UCLA scientists develop promising new combination treatment for glioblastoma

UCLA scientists have developed a potentially promising new combination therapy for glioblastoma, the deadliest form of brain cancer.

Glioblastoma, also known as grade IV glioma, is the most aggressive primary brain tumor in humans. Approximately 23,000 people in the U.S. are diagnosed with glioblastoma (GBM) every year. Patients usually receive surgery, chemotherapy and radiation, but these treatments are not very effective as an estimated 50 percent of GBM patients die within one year, and 90 percent die within three years.

A study led by UCLA's Drs. Robert Prins and Linda Liau, both UCLA Jonsson Comprehensive Cancer Center members, looked at the impact of a combined treatment using a chemotherapy drug called decitabine and genetically modified immune cells or T cell immunotherapy. It is a continuation of previous research, published in 2011, that focused on the effect of decitabine on glioblastoma human cell cultures.

In the new research, Prins and Liau used a technique called adoptive cell transfer, which involves extracting and growing immune cells outside of the body, then reprogramming them with a gene known as New York Esophageal Squamous Cell Carcinoma, or NY-ESO-1. They are then injected back into tumor-bearing mouse models to produce an immune response that targets the brain cancer.

Glioblastoma cells do not naturally produce NY-ESO-1, so the drug decitabine is given prior to injecting the NY-ESO-1 targeting T cells in order to cause the tumor cells to express the NY-ESO-1 target.

"The lymphocytes will seek out and find the glioblastoma cells in the brain," said Prins, associate professor in the departments of neurosurgery and molecular and medical pharmacology. "They can cross different fiber tracts in the brain to reach tumor cells that have migrated away from the main tumor mass. These factors are important in the treatment of invasive tumors, such as glioblastoma. While surgery to remove the main tumor mass can be done, it is not possible to then locate the tumor cells that get away and this ultimately leads to a nearly universal tumor regrowth."

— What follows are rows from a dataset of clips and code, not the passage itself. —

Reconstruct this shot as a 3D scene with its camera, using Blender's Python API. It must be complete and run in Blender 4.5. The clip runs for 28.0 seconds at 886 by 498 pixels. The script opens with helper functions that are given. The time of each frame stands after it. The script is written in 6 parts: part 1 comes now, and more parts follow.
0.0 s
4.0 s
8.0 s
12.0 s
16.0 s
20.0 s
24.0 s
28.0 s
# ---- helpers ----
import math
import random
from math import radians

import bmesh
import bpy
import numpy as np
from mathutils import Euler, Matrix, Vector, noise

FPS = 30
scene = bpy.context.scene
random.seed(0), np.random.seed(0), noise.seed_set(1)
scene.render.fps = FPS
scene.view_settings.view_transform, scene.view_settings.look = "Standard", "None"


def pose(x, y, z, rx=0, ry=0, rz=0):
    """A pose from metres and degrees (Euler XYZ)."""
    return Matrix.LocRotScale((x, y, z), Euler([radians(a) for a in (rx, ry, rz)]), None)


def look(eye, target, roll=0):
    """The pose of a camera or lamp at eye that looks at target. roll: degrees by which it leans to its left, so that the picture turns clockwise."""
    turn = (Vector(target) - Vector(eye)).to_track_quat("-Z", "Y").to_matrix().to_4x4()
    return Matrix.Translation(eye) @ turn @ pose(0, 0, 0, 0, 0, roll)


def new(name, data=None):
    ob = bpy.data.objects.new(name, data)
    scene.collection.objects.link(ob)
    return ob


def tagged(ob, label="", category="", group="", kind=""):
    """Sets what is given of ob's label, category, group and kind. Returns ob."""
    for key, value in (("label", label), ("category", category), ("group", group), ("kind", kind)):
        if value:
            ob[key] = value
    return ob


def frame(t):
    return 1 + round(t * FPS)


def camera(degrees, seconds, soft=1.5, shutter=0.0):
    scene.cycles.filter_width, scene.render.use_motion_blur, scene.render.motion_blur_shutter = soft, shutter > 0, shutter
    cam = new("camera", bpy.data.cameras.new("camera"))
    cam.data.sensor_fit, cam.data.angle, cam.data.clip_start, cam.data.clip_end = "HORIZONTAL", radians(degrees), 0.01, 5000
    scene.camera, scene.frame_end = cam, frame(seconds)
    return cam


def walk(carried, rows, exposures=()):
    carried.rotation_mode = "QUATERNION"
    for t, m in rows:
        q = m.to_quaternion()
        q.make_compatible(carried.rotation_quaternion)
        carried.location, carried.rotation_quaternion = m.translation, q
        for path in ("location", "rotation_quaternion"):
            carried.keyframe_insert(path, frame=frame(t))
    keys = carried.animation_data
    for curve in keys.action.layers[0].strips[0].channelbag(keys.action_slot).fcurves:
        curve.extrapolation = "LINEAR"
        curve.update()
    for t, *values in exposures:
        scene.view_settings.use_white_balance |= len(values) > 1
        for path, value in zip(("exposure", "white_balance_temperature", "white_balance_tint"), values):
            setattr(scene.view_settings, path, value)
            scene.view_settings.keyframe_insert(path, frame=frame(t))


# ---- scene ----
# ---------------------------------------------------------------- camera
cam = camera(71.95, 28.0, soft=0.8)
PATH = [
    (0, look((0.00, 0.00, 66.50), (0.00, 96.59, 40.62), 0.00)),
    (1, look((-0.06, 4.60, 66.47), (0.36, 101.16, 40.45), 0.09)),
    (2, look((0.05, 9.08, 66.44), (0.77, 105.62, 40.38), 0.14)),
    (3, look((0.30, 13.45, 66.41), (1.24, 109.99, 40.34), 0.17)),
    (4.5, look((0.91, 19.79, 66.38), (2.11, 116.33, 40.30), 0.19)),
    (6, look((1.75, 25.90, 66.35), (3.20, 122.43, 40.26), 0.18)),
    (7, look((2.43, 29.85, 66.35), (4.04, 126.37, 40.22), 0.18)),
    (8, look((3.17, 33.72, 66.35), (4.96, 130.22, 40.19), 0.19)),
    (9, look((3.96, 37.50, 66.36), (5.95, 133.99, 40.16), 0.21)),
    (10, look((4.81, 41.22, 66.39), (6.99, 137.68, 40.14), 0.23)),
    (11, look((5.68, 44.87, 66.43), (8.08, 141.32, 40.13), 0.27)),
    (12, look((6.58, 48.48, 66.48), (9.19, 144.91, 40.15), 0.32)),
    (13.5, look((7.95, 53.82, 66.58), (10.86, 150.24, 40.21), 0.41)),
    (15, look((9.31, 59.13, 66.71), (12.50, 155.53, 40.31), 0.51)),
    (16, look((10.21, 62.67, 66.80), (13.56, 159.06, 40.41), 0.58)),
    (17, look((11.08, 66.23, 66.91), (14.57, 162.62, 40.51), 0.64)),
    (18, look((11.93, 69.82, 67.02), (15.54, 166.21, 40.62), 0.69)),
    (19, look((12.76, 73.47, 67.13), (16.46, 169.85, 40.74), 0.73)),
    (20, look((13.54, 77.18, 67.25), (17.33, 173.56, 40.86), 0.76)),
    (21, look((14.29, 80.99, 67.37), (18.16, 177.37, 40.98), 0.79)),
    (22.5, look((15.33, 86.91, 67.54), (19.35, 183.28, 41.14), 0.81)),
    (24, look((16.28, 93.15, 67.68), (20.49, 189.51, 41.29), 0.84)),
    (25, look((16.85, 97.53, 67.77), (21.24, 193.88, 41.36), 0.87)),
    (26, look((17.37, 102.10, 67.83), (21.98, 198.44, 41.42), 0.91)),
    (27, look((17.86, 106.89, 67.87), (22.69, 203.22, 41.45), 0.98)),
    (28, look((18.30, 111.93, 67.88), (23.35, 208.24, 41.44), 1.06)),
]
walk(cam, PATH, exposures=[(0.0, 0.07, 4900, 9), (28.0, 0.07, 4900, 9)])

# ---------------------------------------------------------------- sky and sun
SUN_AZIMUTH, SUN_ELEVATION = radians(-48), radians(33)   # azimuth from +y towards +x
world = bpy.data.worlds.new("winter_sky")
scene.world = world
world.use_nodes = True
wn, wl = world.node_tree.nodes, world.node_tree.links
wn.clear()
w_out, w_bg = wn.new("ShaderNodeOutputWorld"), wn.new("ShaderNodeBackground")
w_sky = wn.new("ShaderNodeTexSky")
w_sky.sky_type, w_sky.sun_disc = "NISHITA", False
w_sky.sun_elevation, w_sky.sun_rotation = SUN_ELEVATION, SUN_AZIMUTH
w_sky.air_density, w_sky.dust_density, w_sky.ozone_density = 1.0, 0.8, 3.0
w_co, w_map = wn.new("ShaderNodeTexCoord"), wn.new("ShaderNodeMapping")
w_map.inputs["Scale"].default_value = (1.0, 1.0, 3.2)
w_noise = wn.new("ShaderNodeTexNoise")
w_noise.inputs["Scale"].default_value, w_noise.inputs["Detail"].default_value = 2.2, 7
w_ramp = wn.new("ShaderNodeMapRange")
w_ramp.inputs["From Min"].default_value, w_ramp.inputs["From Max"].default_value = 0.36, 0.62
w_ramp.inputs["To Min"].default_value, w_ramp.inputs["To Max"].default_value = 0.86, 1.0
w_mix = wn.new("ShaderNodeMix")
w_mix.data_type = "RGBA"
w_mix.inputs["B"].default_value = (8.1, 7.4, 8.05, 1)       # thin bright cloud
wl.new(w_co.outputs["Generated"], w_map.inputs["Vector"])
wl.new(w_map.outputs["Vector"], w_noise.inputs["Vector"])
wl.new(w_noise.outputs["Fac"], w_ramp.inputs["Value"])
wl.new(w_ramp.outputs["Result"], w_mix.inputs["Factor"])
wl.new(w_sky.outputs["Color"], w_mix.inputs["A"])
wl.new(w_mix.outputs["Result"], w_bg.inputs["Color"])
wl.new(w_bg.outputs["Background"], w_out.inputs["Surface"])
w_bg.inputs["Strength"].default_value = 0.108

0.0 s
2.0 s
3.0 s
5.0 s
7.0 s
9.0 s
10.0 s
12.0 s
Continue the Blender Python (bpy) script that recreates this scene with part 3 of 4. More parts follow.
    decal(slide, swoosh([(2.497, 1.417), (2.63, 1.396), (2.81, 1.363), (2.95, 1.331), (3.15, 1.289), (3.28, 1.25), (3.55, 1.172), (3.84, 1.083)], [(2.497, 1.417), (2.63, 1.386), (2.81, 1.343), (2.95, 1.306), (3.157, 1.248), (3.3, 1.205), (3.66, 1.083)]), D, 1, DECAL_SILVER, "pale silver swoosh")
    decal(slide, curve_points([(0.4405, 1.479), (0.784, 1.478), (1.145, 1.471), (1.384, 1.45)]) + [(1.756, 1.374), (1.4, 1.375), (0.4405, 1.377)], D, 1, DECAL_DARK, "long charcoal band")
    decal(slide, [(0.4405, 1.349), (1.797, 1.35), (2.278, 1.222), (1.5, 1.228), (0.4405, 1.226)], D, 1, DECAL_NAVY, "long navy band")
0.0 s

This new method was nearly 50 percent effective at curing glioblastoma in the study.

"Brain cancer cells are very good at evading the host immune system, because they do not express specific targets that can be recognized by immune cells," said Liau, professor and vice chair of neurosurgery. "By treating glioblastoma cells with decitabine, we found that we can unmask targets on the tumor cell that can be recognized by killer T cells. Once these targets are uncovered, we can then administer T cells that are genetically programmed to attack tumor cells with the new targets."

The next stage of research conducted by Prins and Liau will verify these findings in other brain tumor models. If the results are promising, then the researchers will proceed with clinical trial testing.